- Directed by: Blake Robbins
- Written by: Blake Robbins
- Produced by: James B. Cox Grant Fitch Marci Liroff Jon Niccum Blake Robbins Warren Ostergard
- Starring: Blake Robbins; Laura Kirk; Matthew Del Negro; Armin Shimerman; Anastasia Baranova;
- Cinematography: Lyn Moncrief
- Edited by: Jennifer Vecchiarello
- Music by: Lili Haydn
- Production companies: Through a Glass Productions Vitamin A Films
- Distributed by: Candy Factory Films
- Release dates: 17 January 2014 (Slamdance Film Festival); 15 December 2014 (US);
- Running time: 93 minutes
- Country: United States
- Language: English

= The Sublime and Beautiful =

The Sublime and Beautiful is a 2014 American drama film directed by Blake Robbins, starring Blake Robbins, Laura Kirk, Matthew Del Negro, Armin Shimerman and Anastasia Baranova.

==Cast==
- Blake Robbins as David Conrad
- Laura Kirk as Kelly Conrad
- Matthew Del Negro as Mike Embree
- Armin Shimerman as Lee Weston
- Anastasia Baranova as Katie
- Molly Robbins as Elizabeth Conrad
- Emily Robbins as Samantha Conrad
- Copper Robbins as Jack Conrad

==Release==
The film premiered at Slamdance Film Festival on 17 January 2014.

==Reception==
Mark Bell of Film Threat called the film "thoughtful and intriguing" and wrote that it "deserves much attention." John Ford of SLUG Magazine called the film "sublime and beautiful". Kenneth R. Morefield of Christianity Today wrote that the film "address psychological and spiritual themes with sensitivity and shows compassion towards those who struggle through one of life's most intensely painful losses."

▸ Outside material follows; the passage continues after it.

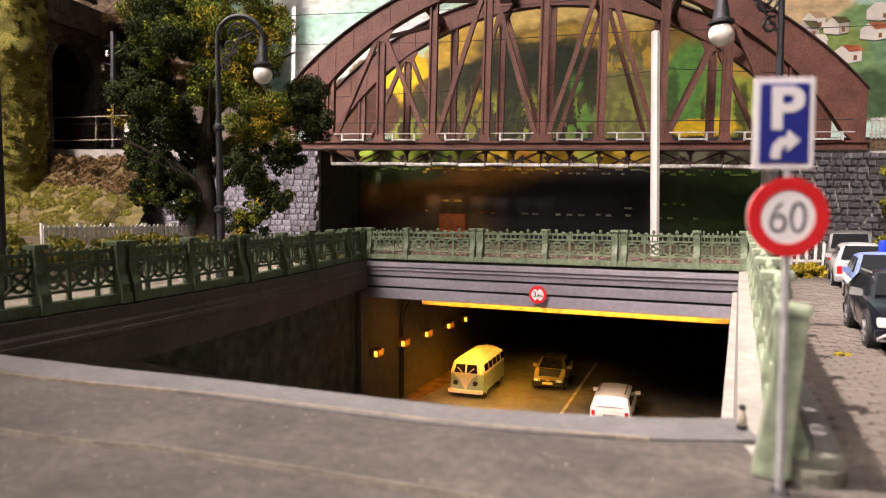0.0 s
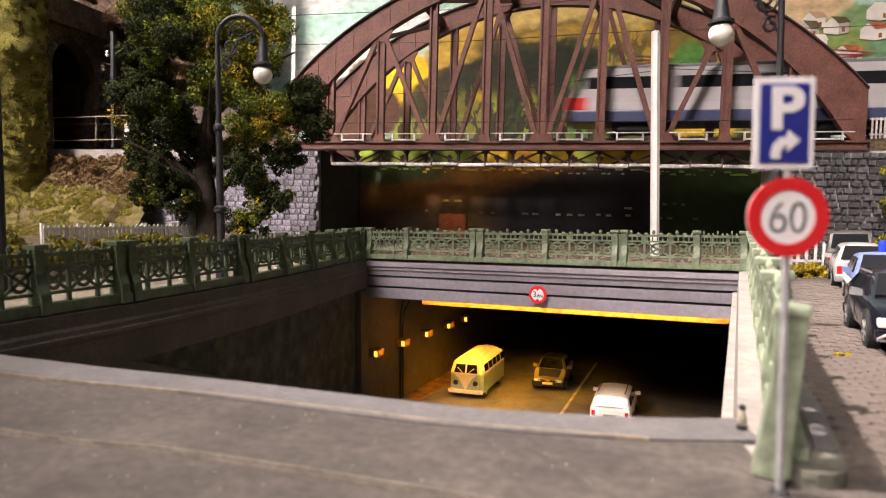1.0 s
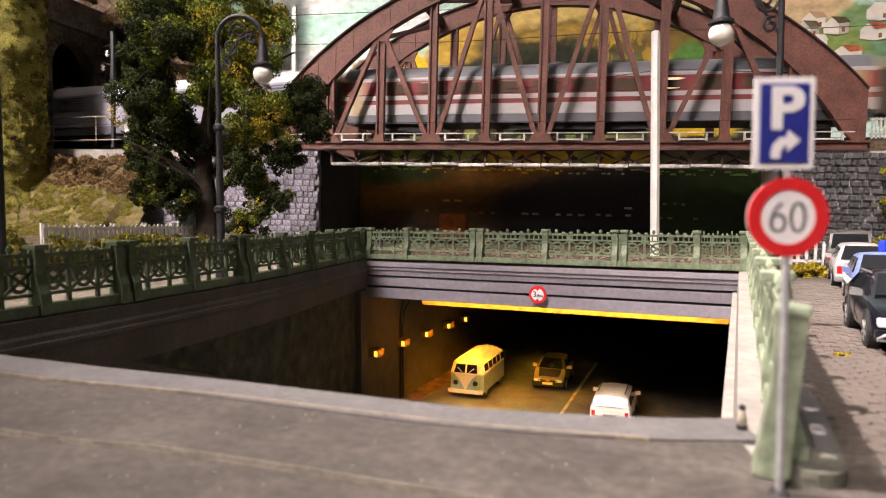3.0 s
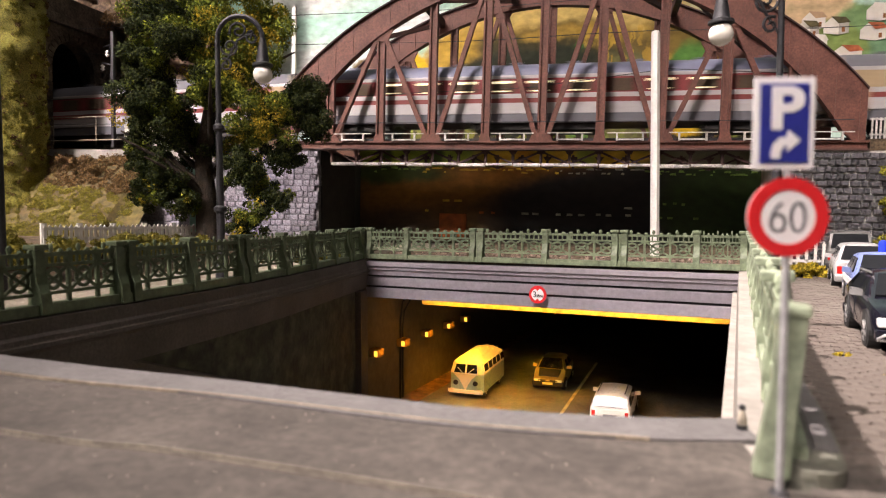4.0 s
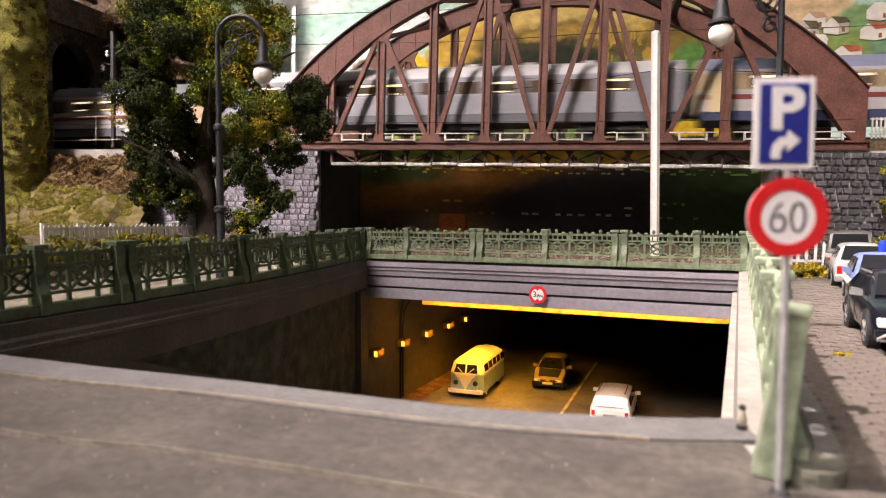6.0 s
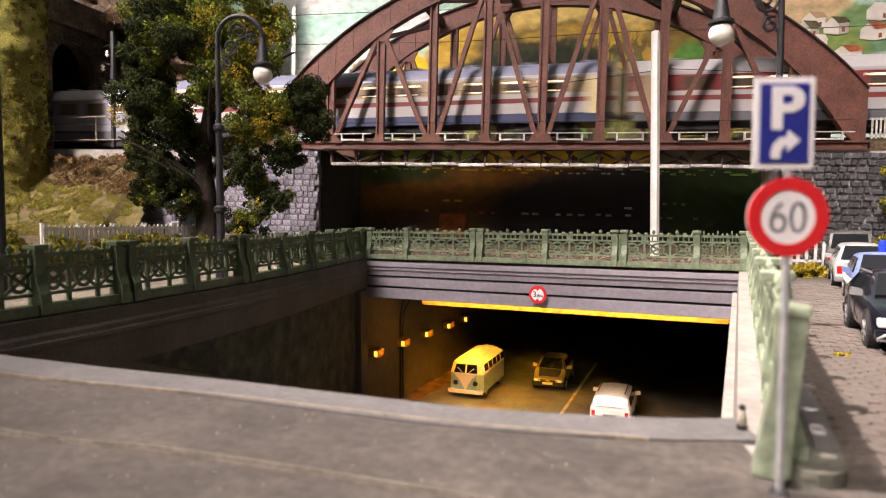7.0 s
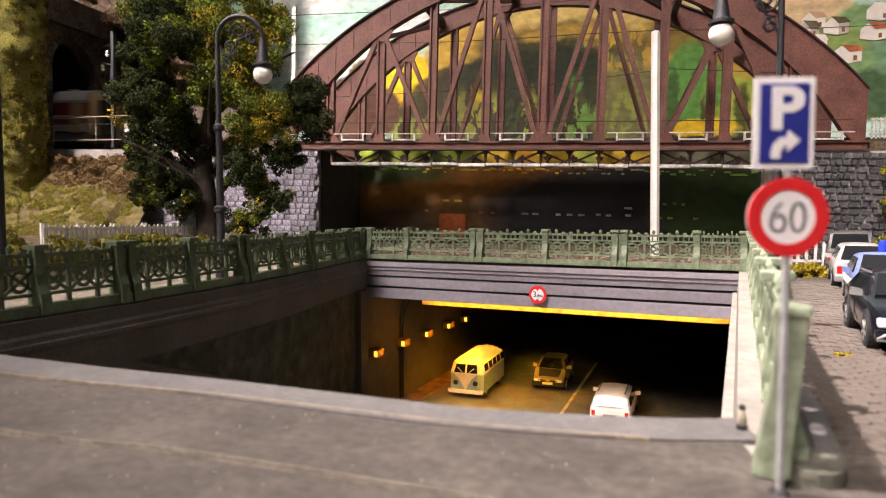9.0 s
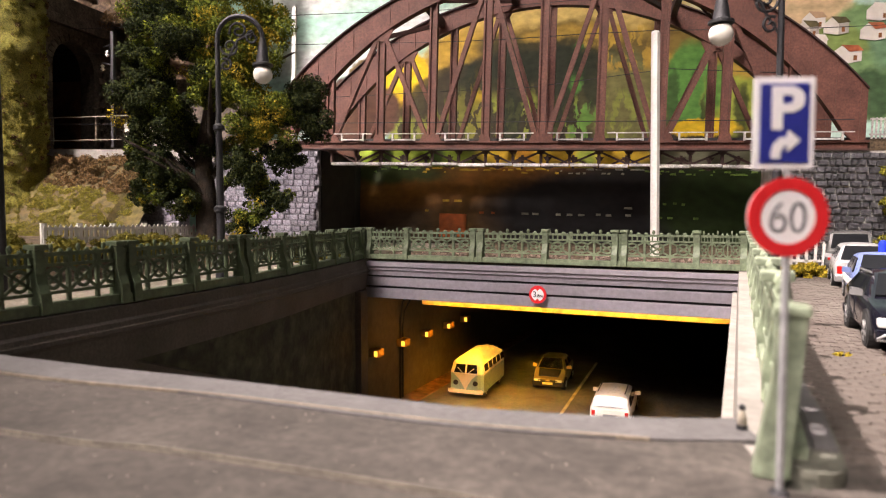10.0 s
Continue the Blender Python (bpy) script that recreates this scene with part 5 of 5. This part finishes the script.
def coach(s0, L, label, roof, band, lower, stripe, skirt, end, lit, nwin=11, vents=False, glass="coachglass"):
    c = thing("coach", label=label, category="railway coach", group="train")
    part("side_lower", box(B(), 0.1, L - 0.1, -1.41, 1.41, 1.25, 2.3, 0.04), COL[lower], c)
    part("window_band", box(B(), 0.1, L - 0.1, -1.405, 1.405, 2.3, 3.1), COL[band], c)
    part("cantrail", box(B(), 0.1, L - 0.1, -1.42, 1.42, 3.08, 3.27, 0.03), COL[lower if stripe else band], c)
    if stripe:
        part("stripe", box(B(), 0.12, L - 0.12, -1.425, 1.425, 1.82, 2.06), COL[stripe], c)
    part("skirt", box(B(), 0.3, L - 0.3, -1.38, 1.38, 0.78, 1.26), COL[skirt], c)
    bm = prism(B(), section(1.41), "x", 0.15, L - 0.15)
    bmesh.ops.recalc_face_normals(bm, faces=bm.faces)
    part("roof", bm, COL[roof], c, smooth=True)
    for x in (0.0, L - 0.12):
        part("end_wall", box(B(), x, x + 0.12, -1.36, 1.36, 1.1, 3.75, 0.05), COL[end], c)
        part("gangway", box(B(), x - 0.25 if x == 0 else x + 0.12, x if x == 0 else x + 0.37, -0.55, 0.55, 1.1, 3.4, 0.05), SOOT, c)
        part("door", box(B(), x + 0.5 if x == 0 else x - 1.3, x + 1.35 if x == 0 else x - 0.45, -1.43, 1.43, 1.2, 3.1, 0.02), COL[end if end != "dark" else lower], c)
    wl = (L - 4.4) / nwin
    me = mesh_of("window", box(B(), 0, 0.6 if vents else wl * 0.72, -0.02, 0.02, 2.7 if vents else 2.36, 3.0, 0.02), glass)
    for i in range(nwin):
        x = 2.2 + i * wl + wl * 0.14
        for s in (-1, 1):
            wn = shared("window", me, c, (x, s * 1.41, 0))
        if not vents and (i * 7 + int(s0)) % 10 < lit:
            # Glowing bars laid on the panes stand for lamplight inside the coach.
            part("lit_lamp", box(B(), x + 0.08, x + wl * 0.6, -1.436, -1.42, 2.84, 2.95), "lit", c, "lit compartment lamp")
            part("lit_sill", box(B(), x + 0.2, x + wl * 0.5, -1.436, -1.42, 2.4, 2.46), "lit", c, "glowing bar for lamplight on the window sill")
    for i in range(int(L / 3.2)):
        part("roof_vent", box(B(), 2 + i * 3.2, 2.5 + i * 3.2, -0.25, 0.25, 4.02, 4.2, 0.05), COL[roof], c)
    if vents:
        for x0 in (1.8, 9.0, 17.0, 23.0):
            for k in range(5):
                part("louvre", box(B(), x0, x0 + 2.2, -1.45, -1.41, 2.4 + k * 0.16, 2.48 + k * 0.16), COL["slate"], c)
    bogie(c, 3.6), bogie(c, L - 3.6)
    part("underfloor_box", box(B(), L * 0.36, L * 0.62, -1.15, 1.15, 0.42, 0.85, 0.05), SOOT, c)
    TRAIN.append((c, s0, L))
    return c


lo = thing("locomotive", label="white and blue electric locomotive with red pantographs", category="locomotive", group="train")
side = [(0.0, 1.0), (0.05, 1.7), (0.75, 3.1), (1.0, 3.5), (16.5, 3.5), (16.75, 3.1), (17.45, 1.7), (17.5, 1.0)]
bm = prism(B(), side, "y", -1.42, 1.42)
bmesh.ops.recalc_face_normals(bm, faces=bm.faces)
bmesh.ops.bevel(bm, geom=list(bm.edges), offset=0.12, segments=2, affect="EDGES")
part("body", bm, COL["white"], lo, smooth=True)
part("skirt", box(B(), 0.1, 17.4, -1.44, 1.44, 0.75, 1.35, 0.08), COL["blue"], lo, "dark blue lower band")
for x0, x1 in ((0.9, 4.6), (5.4, 12.1), (12.9, 16.6)):
    part("window_band", box(B(), x0, x1, -1.44, 1.44, 2.45, 3.05, 0.03), "glass", lo)
part("roof", box(B(), 1.4, 16.1, -1.1, 1.1, 3.45, 3.72, 0.1), COL["slate"], lo)
for x in (0.0, 16.9):
    part("nose_panel", box(B(), x + (0.0 if x == 0 else -0.45), x + (1.05 if x == 0 else 0.6), -1.44, 1.44, 1.36, 2.05, 0.08), COL["signalred"], lo, "red nose panel")
part("grey_band", box(B(), 1.0, 16.5, -1.435, 1.435, 1.4, 1.75), COL["palegrey"], lo)
for x in (4.2, 13.3):
    pg = part("pantograph", rod(B(), (x - 1.0, -0.7, 3.8), (x - 1.0, 0.7, 3.8), 0.05, seg=6), COL["red"], lo, "red folded pantograph")
    for s in (-0.5, 0.5):
        part("arm", rod(B(), (x - 1.0, s, 3.8), (x + 1.1, s * 0.4, 4.15), 0.05, seg=6), COL["red"], pg)
        part("arm", rod(B(), (x + 1.1, s * 0.4, 4.15), (x - 0.8, s, 4.3), 0.05, seg=6), COL["red"], pg)
    part("bow", rod(B(), (x - 0.8, -0.9, 4.32), (x - 0.8, 0.9, 4.32), 0.06, seg=6), COL["red"], pg)
bogie(lo, 3.8), bogie(lo, 13.7)
TRAIN.append((lo, 34.0, 17.5))
coach(52.8, 27.8, "silver-grey luggage coach with louvres and cream ends", "palegrey", "silver", "silver", None, "slate", "cream", 1, 7, True)
coach(81.4, 27.0, "maroon and white coach with red stripes", "slate", "maroon", "white", "red", "slate", "beige", 1)
coach(109.2, 26.8, "maroon and white coach with lit windows", "bluegrey", "maroon", "white", "red", "slate", "beige", 8)
coach(136.6, 26.4, "beige and white coach with a dark grey roof", "slate", "beige", "white", "red", "slate", "beige", 8)
coach(163.6, 26.2, "silver-grey coach with a pale roof", "palegrey", "silver", "silver", None, "slate", "dark", 5)
coach(190.4, 26.1, "beige coach with blue-grey roof and blue skirt", "bluegrey", "beige", "white", "red", "blue", "cream", 7)
coach(217.1, 27.1, "maroon and white coach with a pale grey roof", "palegrey", "maroon", "white", "red", "slate", "beige", 6)


def rail_top(s):
    """The rails fall towards the tunnel beyond the bridge end."""
    return 0.35 - 0.82 * min(1.0, max(0.0, (-12.2 - s) / 11.8))


def motions():
    for ob, s0, length in TRAIN:
        rows = []
        for i in range(41):
            t = i * 0.25
            s = s0 - SPEED * t
            a, b = rail_top(s + 3.6), rail_top(s + length - 3.6)
            rise = (b - a) / (length - 7.2)
            rows.append((t, TRACK @ pose(s * K, 2.4 * K, (a - 3.6 * rise) * K, 0, -math.degrees(math.atan(rise)), 0)))
        walk(ob, rows)


# ================= cobbles of the lane, last =================
random.seed(9)
STONES = []
for k in range(5):
    rn = random.Random(k)
    bm = B()
    bmesh.ops.create_cube(bm, size=1.0, matrix=Matrix.Diagonal((0.275, 0.212, 0.12, 1)))
    for v in bm.verts:
        if v.co.z > 0:
            v.co.x *= 0.9
            v.co.y *= 0.88
        v.co += Vector((rn.uniform(-0.015, 0.015), rn.uniform(-0.015, 0.015), rn.uniform(-0.012, 0.012)))
    STONES.append(mesh_of("cobble", bm, "cobble"))
count, rest = 0, B()
yy = 5.75
row = 0
while yy < 34:
    xmax = 0.6 + yy * 0.18 + 0.9
    x = 0.86 + (row % 2) * 0.14
    while x < xmax:
        wav = 0.12 * math.sin(x * 2.1 + row * 0.05)
        y1 = yy + wav
        z = lane_z(y1) - 0.02 + random.uniform(-0.006, 0.008)
        if count < 300:
            shared("cobble", STONES[random.randrange(5)], lane, (x, y1, z, random.uniform(-3, 3), random.uniform(-3, 3), random.uniform(-7, 7)))
            count += 1
        else:
            m = Matrix.Translation((x, y1, z)) @ Matrix.Rotation(random.uniform(-0.12, 0.12), 4, "Z") @ Matrix.Diagonal((0.272, 0.208, 0.11, 1))
            g = bmesh.ops.create_cube(rest, size=1.0, matrix=m)
        x += 0.29
    yy += 0.225
    row += 1
part("far_cobbles", rest, "cobble", lane, "brown-grey worn cobbles", kind="stuff")

motions()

Justin Lowe of The Hollywood Reporter called Robbin's skills as a director "serviceable rather than distinctive" and "further limited by the film’s obvious budgetary constraints." Ronnie Scheib of Variety wrote that while Robbins’ acting "sounds no false notes", the "unbroken monotony of the proceedings, while arguably realistic, makes for heavy sledding cinematically."